Mere seconds into this album, I was fighting to hold back the tears. By the third track “Free Man in Paris” I was openly weeping. Recreated by the Nova IIIs, Mitchell’s impassioned vocals reduced me to a blithering emotional wreck. Jumpin’ Jesus on a Rotax 800R… hearing her voice this accurately—and honestly—knocked me to the moon.
For perspective, I next tried Goatsnake’s Black Aged Blues. Released in 2015, this album highlights Godzilla-heavy songs where monstrous riffs, memorable memories, and fascinating sonic accents carry a listener through a doomed and apocalyptic blues-based sonic netherworld.

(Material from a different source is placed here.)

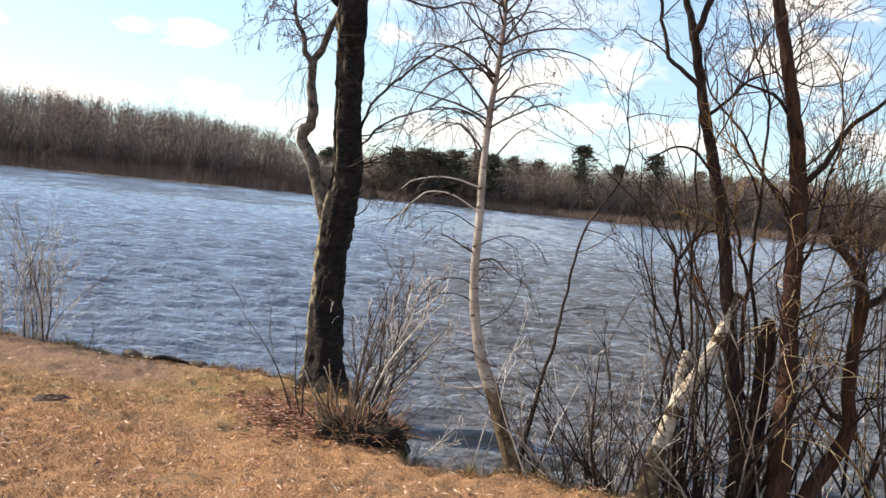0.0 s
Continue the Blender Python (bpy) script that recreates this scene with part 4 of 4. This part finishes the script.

If you like the pure down-tuned doom of early Black Sabbath, you’ll (probably) love Goatsnake’s sound. Akin to salted caramel, Pete Stahl’s dark and wistful voice has a unique flavour to it. As sweet as his vocals truly are, there’s an edge to Stahl’s pained vocals that has a hauntingly unique—even bitter—taste to it. Combined with his riveting blues harmonica solos, Black brings a fresh and vibrant sound to the doom metal cosmos that is sorely lacking.
Listening to the unstoppable groove of the song “Coffee and Whiskey”, I was catapulted out of my chair like a human cannonball. Without warning, I found myself strutting around the room, playing air guitar, and thrashing my head in time with the airtight rhythm of the track. It was as if a doom metal Priestess had cast an ebony-Scottish funkadelic fuzz-doom rhythm and blues spell upon me. I was powerless to resist.
At that moment, if Trudeau’s suede-denim secret police had kicked in my listening room’s door and arrested me for trying waaaaay too hard to be young and cool again, I wouldn’t have cared. I was having so much fun grooving-out to Goatsnake’s songs that, as I think back on it now, I still smile an endless smile.
Overall, the Olympica Nova IIIs created a profoundly intense emotional connection with every type of music I challenged them to play. If Sonus Faber’s founder Franco Serblin were still alive today, he’d be proud—heck… probably even arrogant—to see his company producing such awesome products at, by audiophile standards, reasonable prices.
Any pair of loudspeakers that can reduce me to tears and then get me to swing my hips around the room must be recognized as exceptional. With the Nova IIIs, you’ll sink right into your favourite songs and… ohhh Hosanna… fall helplessly and hopelessly in love with your most cherished recordings.
Although a pair of Olympica Nova IIIs costs $13,500 USD, by audiophile standards, they are a bargain. I’ve heard many $25K+ USD level loudspeakers that do not have the top-to-bottom sonic coherency, PRaT, or resolution of the Nova IIIs. Everything else in the Nova III’s price range is a boat anchor.
Over the course of 20+ years, I’ve auditioned more than 30 pairs of $10K+ USD speakers in my main Sonic Frontiers rig. I can emphatically state that the Nova III is the best overall sound that I have yet achieved from this system. The Olympica Nova IIIs created so many joyous musical moments for me that I cannot return them. When the flood comes, I’m making room in the rescue canoe to save these beauties. Yep… the Olympica Nova IIIs are that good.